Another major difference between the French and Tanzanians is the style of communication. Tanzanians will tell you that they are very chatty, especially the coastal people which are considered real Mswahili (the “m” refers to a group of people, while “ki,” like “Kiswahili” refers to a language). When you greet a Tanzanian, you spend a number of minutes asking about how he slept, how his family is, how his morning is, how his work is, etc. When I walked from my office to the printer at work, I would often pass groups of people standing outside just chatting (however, as rude as I’m sure it was to pass them by, as an American with a different kind of working style I could rarely make myself stop and pass the appropriate amount of time talking to them). More often than not, strangers will greet you in the streets of Dar es Salaam.

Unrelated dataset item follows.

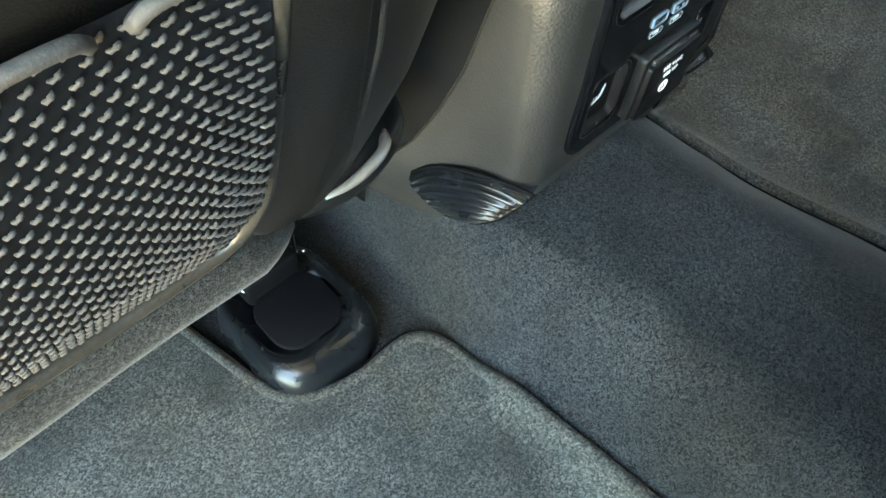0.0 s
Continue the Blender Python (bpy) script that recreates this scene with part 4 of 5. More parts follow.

I won’t describe styles of communication in Paris because they are typically Western, and familiar to most of the people reading this blog. However, one difference between communication in Paris and the US is that most people are happy to talk about politics at the drop of a hat. While I often feel that I am being rude for getting into a more combative debate at the dinner table, for example, my host mom surprised me by bringing up US policy in Africa when I had only known her for a day or two. Politics, especially radical politics, are something to be discussed casually. A friend of mine here came down to breakfast with her host family to find a copy of the monthly journal for the “Association of Anarko-existentialists of Paris.”
However, I maintain that Parisians are friendly, despite the snobbish stereotypes, though not as friendly as Tanzanians. For example, last week a woman struck up a conversation with me in the metro about my knitting, and several people have commented on the sound that Lucien’s scooter makes (which is not surprising considering it sounds like death coughing up a hairball). Today, a flower salesman stopped me in the street by my house to give me a rose when I was walking home for lunch. I waved to him when I was walking home for dinner and he ran across the street with another rose. In fact, I don’t think I could imagine a more stereotypical Parisian story than that.